Spatial Frequency-Based Objective Function for Optimization of Dose Heterogeneity in Grid Therapy

University essay from Stockholms universitet/Fysikum

Abstract: In this project we introduced a spatial frequency-based objective function for optimization of dose distributions used in spatially fractionated radiotherapy (also known as grid therapy). Several studies indicate that tissues can tolerate larger mean doses of radiation if the dose is delivered heterogeneously or to a partial volume of the organ. The objective function rewards heterogeneous dose distributions in the collaterally irradiated healthy tissues and is based on the concept of a maximum stem-cell migration distance. The stem-cell depletion hypothesis stipulates that damaged tissues can be repopulated by nearby surviving stem-cells within a critical volume outlined by the maximum migration distance. Proton grid therapy dose distributions were calculated to study the viability of our spatial frequency-based objective function. These were computed analytically with a proton pencil beam dose kernel. A multi-slit collimator placed flush against the surface of a water phantom defined the entrance fluence. The collimator geometry was described by two free parameters: the slit width and the number of slits within a specified field width. Organs at risk (OARs) and a planning target volume (PTV) were defined. Two dose constraints were set on the PTV and objective function values were computed for the OARs.
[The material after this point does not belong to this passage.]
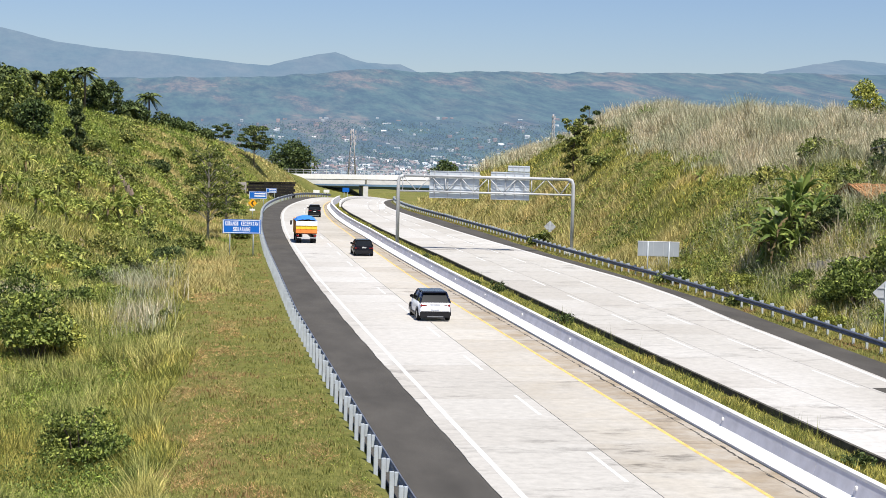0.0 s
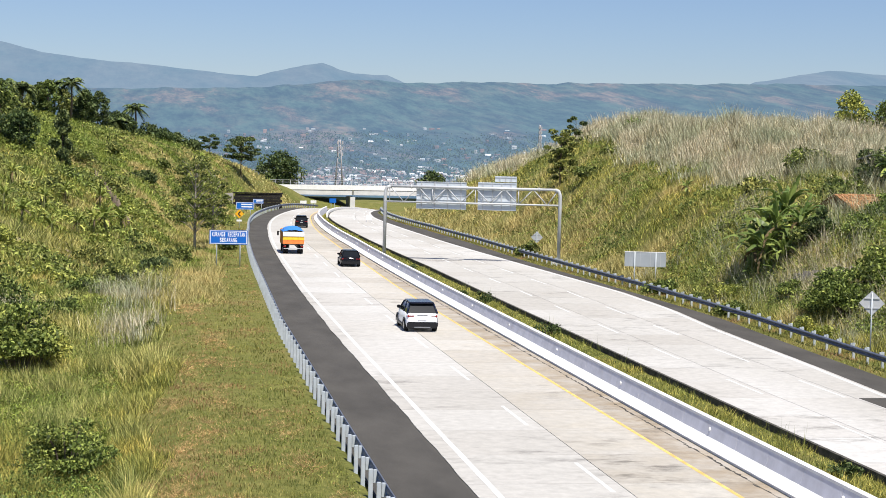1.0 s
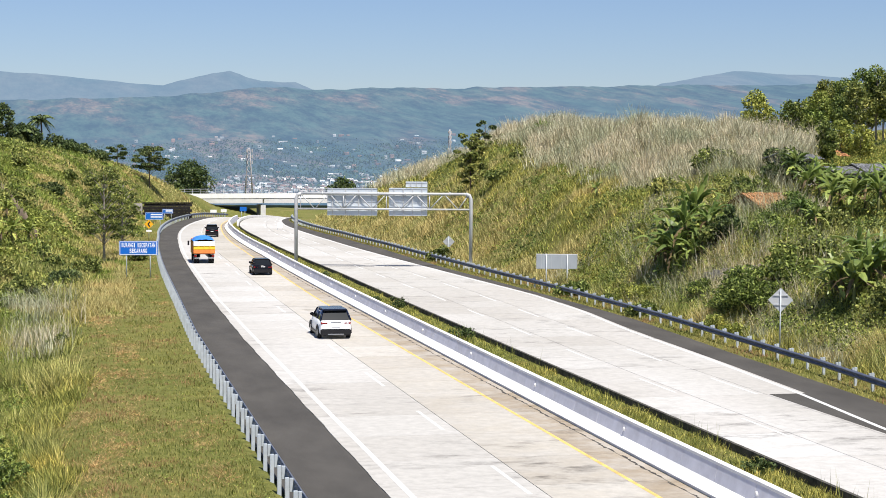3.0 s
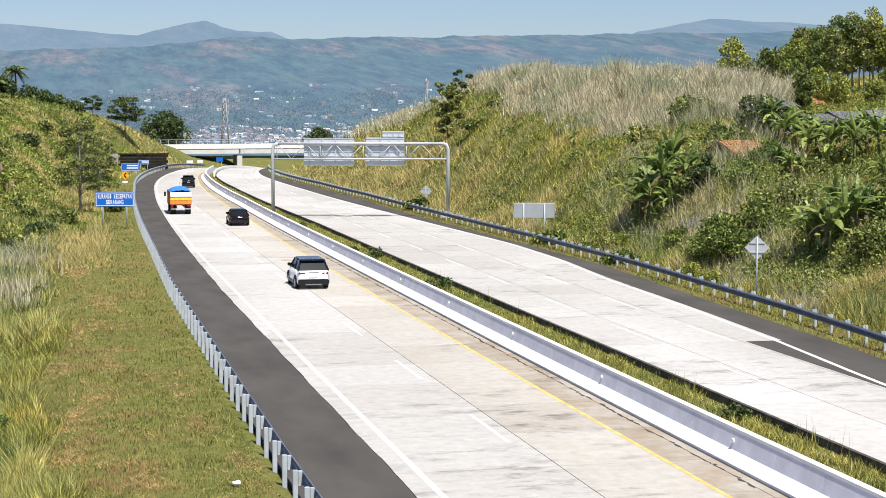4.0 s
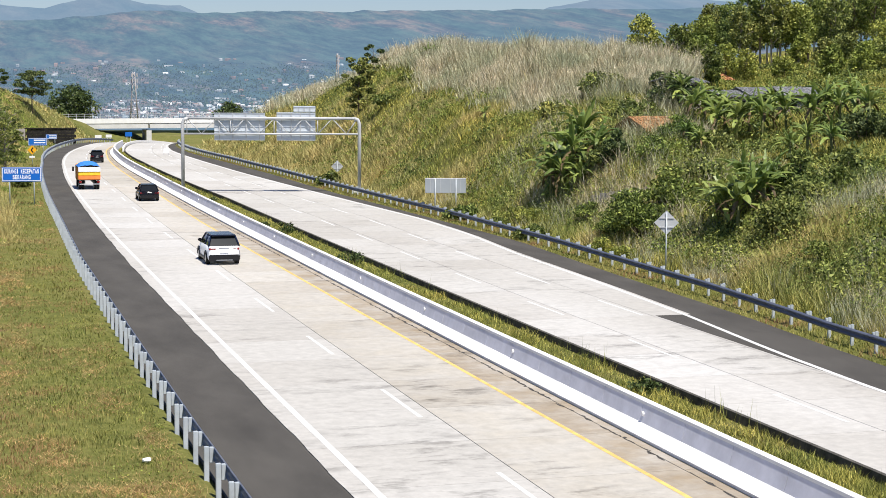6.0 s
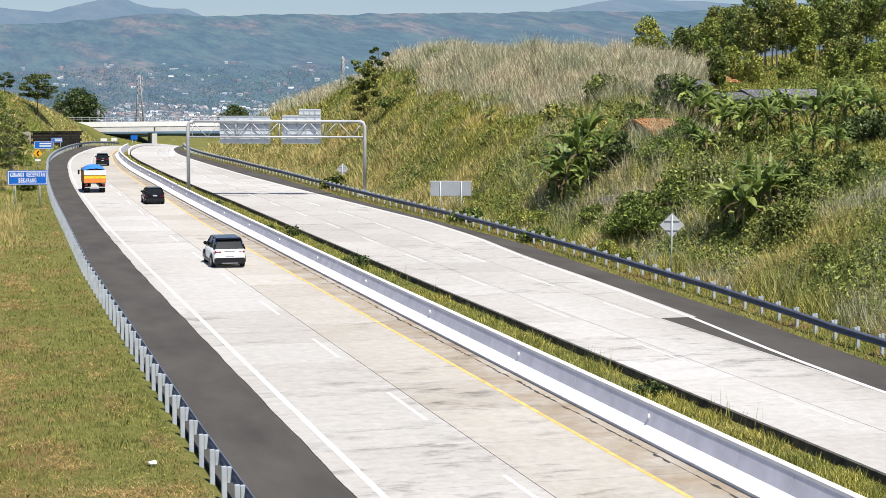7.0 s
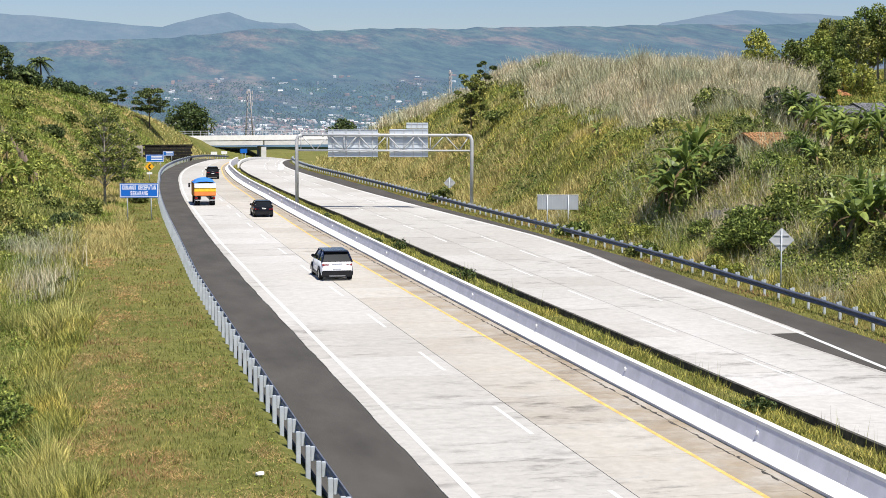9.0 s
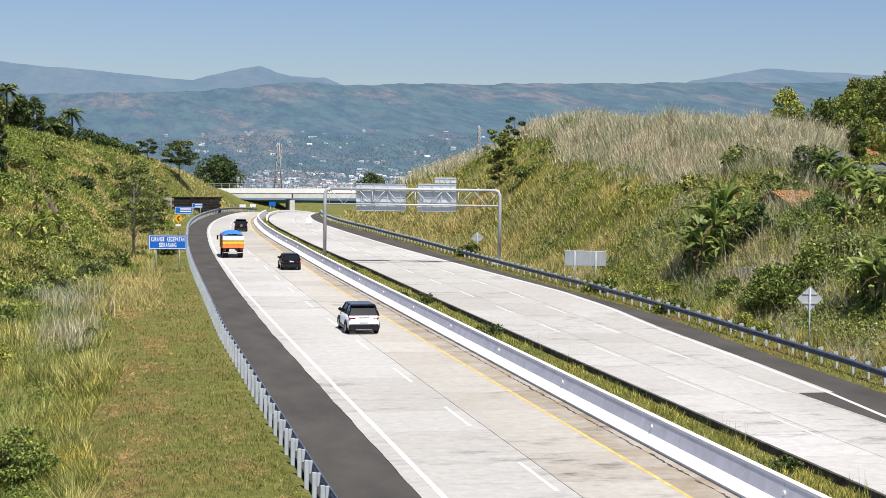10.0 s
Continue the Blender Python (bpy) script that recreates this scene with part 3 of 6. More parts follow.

The objective function measures the high-frequency content of a masked dose distribution, where the distinction between low- and high frequencies was made based on a characteristic distance. Out of the feasible solutions, the irradiation geometry that produced the maximum objective function value was selected as the optimal solution. With the spatial frequency-based objective function we were able to find, by brute-force search, unique optimal solutions to the constrained optimization problem. The optimal solutions were found on the boundary of the solution space. The objective function can be applied directly to arbitrarily shaped regions of interest and to dose distributions produced by multiple field angles. The next step is to implement the objective function in an optimization environment of a commercial treatment planning system (TPS).